Several other colocation providers are also paving the way for OCP inside their facilities. Aegis Data made OCP-compliant space available in its HPC-designed datacenter outside of London and, along with Hyperscale IT (a hardware reseller and integrator) and DCPro Development (datacenter training), stood up OCP hardware and held an awareness course in February.
CS Squared, a datacenter consultant, opened an OCP lab in a Volta colo datacenter in London (mirroring Facebook’s Disaggregated Lab in California). More recently, the Dutch colo Switch Datacenters announced a data hall in one of its Amsterdam facilities that is suitable for Open Rack systems.

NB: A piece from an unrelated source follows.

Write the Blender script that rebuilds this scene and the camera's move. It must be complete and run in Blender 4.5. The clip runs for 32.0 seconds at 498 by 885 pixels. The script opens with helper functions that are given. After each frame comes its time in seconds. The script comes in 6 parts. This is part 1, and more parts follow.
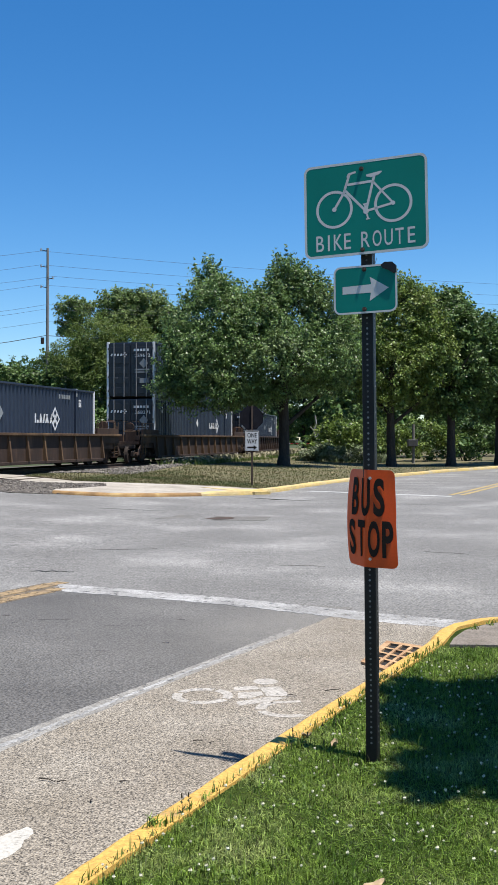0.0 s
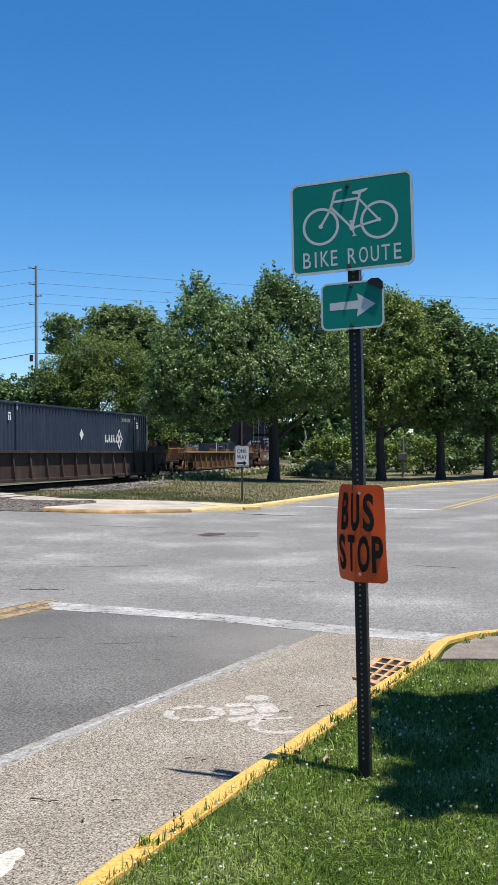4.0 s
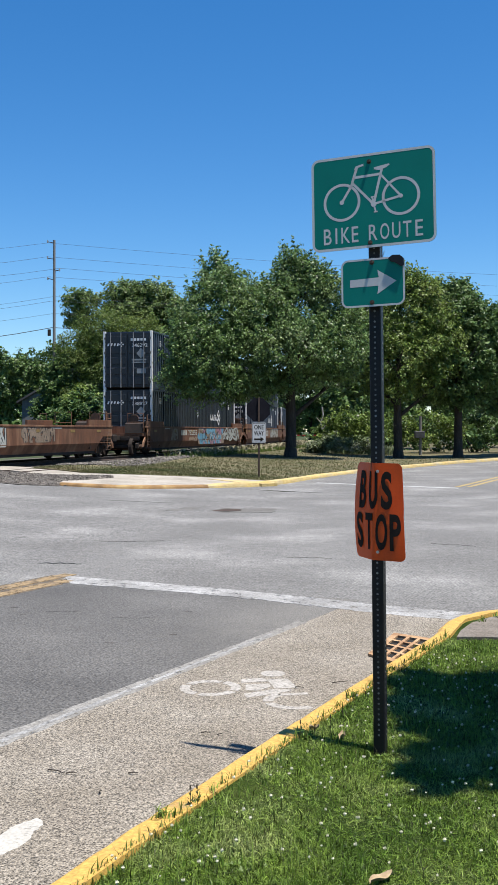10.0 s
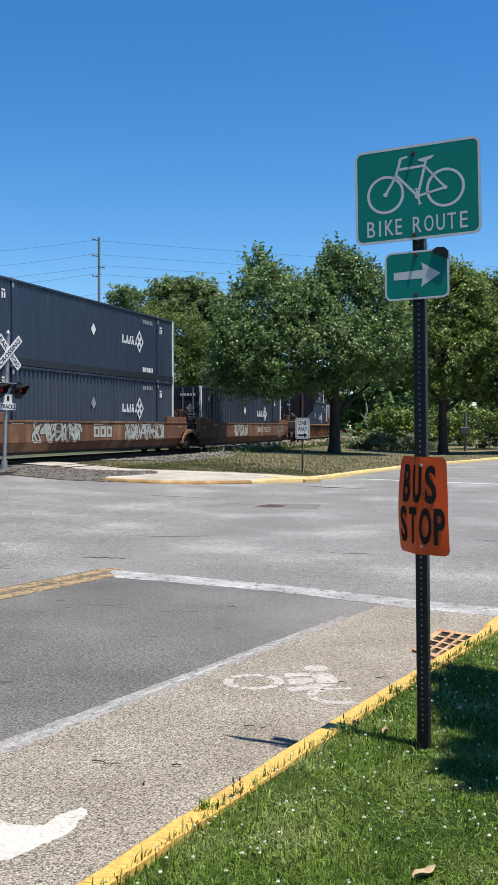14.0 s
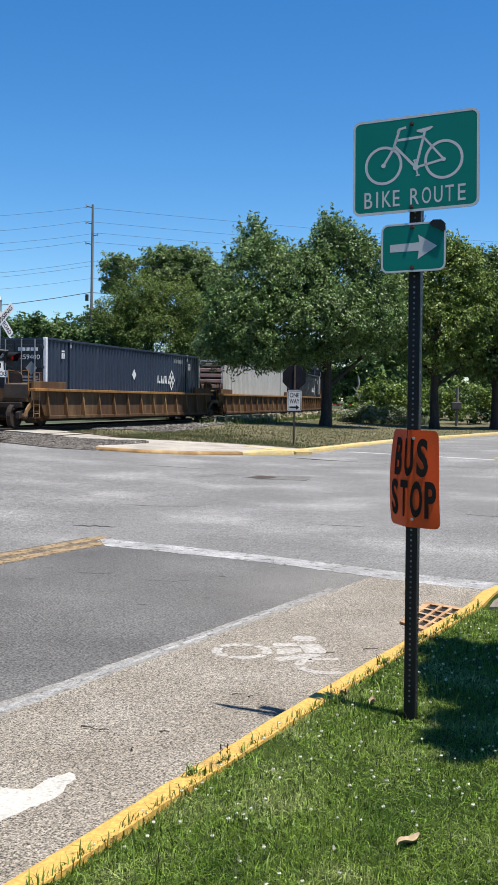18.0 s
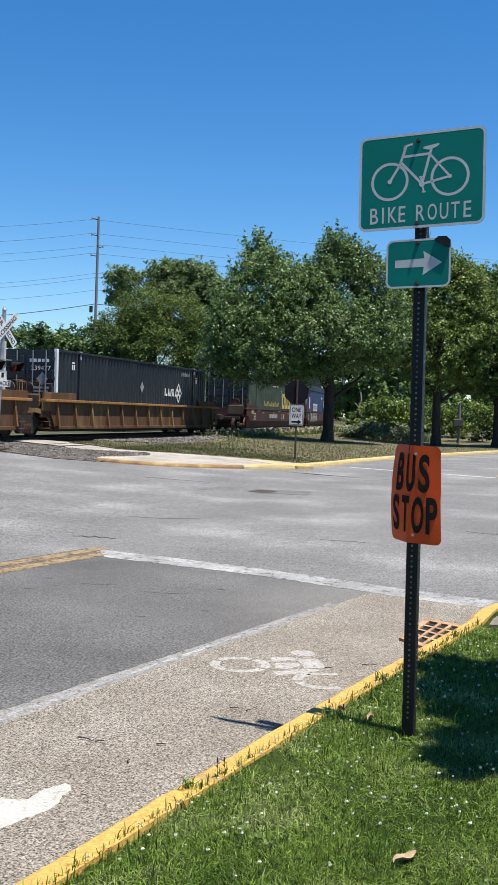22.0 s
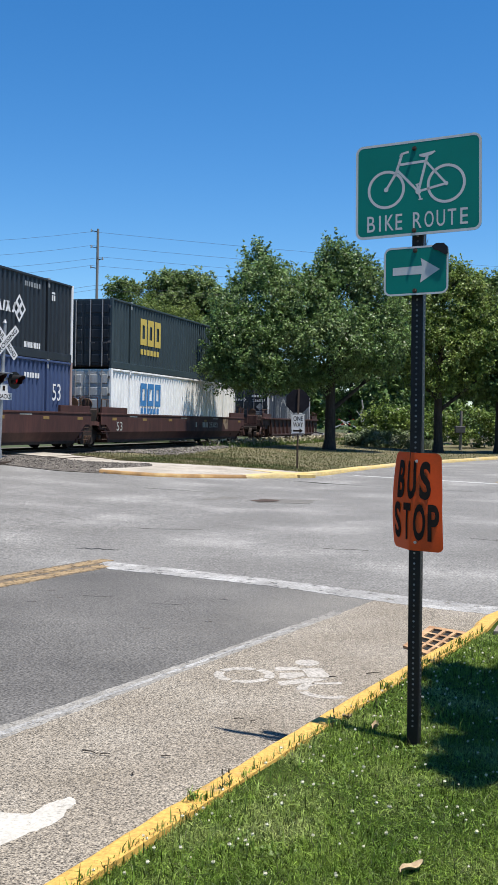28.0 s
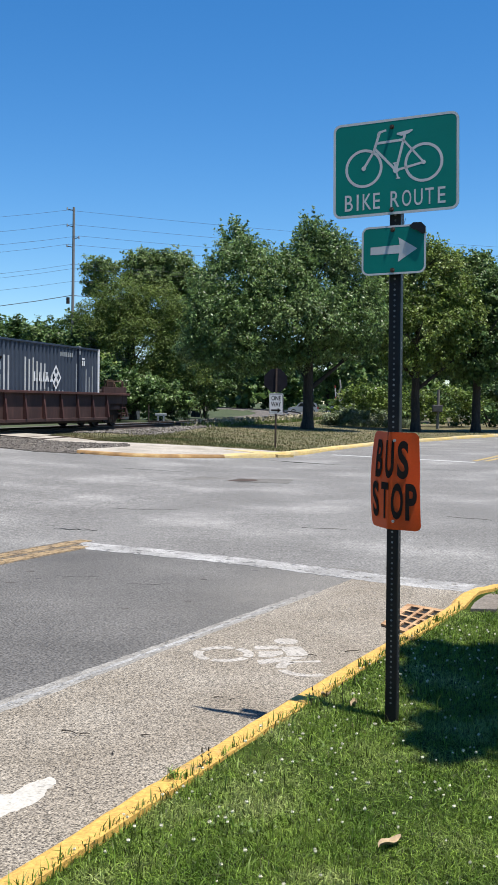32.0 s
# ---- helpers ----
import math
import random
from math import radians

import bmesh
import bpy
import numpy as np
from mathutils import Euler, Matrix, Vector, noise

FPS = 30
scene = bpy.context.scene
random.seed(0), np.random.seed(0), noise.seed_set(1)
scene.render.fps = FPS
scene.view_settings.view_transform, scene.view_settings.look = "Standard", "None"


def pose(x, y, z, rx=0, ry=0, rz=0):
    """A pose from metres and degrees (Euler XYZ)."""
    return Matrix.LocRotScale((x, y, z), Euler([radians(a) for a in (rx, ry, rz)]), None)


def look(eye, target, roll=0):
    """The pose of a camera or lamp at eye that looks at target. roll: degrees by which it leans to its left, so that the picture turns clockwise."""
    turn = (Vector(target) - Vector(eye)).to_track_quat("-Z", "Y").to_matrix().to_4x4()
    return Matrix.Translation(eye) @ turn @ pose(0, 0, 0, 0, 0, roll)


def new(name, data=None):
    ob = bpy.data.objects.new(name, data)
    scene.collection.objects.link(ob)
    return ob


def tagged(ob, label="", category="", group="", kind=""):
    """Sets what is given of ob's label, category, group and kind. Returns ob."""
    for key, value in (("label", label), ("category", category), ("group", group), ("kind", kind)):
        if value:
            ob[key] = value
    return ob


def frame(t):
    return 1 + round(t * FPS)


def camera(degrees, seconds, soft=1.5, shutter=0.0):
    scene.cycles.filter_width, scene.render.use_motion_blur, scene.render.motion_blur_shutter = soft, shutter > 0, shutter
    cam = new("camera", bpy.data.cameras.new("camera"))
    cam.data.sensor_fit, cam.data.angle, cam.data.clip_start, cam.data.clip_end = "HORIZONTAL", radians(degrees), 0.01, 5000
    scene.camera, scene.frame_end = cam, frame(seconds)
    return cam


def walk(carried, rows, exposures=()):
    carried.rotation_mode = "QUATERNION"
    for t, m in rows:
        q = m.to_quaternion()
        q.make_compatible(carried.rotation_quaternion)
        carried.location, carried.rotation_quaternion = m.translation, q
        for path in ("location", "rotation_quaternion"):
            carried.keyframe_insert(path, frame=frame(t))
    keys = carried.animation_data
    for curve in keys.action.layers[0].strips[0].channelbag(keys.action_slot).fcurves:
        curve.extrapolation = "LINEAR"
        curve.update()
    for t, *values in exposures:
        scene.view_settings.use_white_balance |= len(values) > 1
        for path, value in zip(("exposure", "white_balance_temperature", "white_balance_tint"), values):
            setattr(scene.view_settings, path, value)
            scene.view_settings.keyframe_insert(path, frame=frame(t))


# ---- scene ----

In reality, the ‘end to end’ service offerings available today for the non-hyperscale buyers of OCP hardware, from procurement to maintenance and support, are still a work in progress. It is moving forward and evolving but, in our opinion, is still too onerous or complicated for most.
Further investment and a concerted effort from the ODMs, integrators, colos and others in the supply chain will be required. But once the issues around procurement, testing and support are fully resolved, it could be a tipping point for broader non-hyperscale OCP adoption.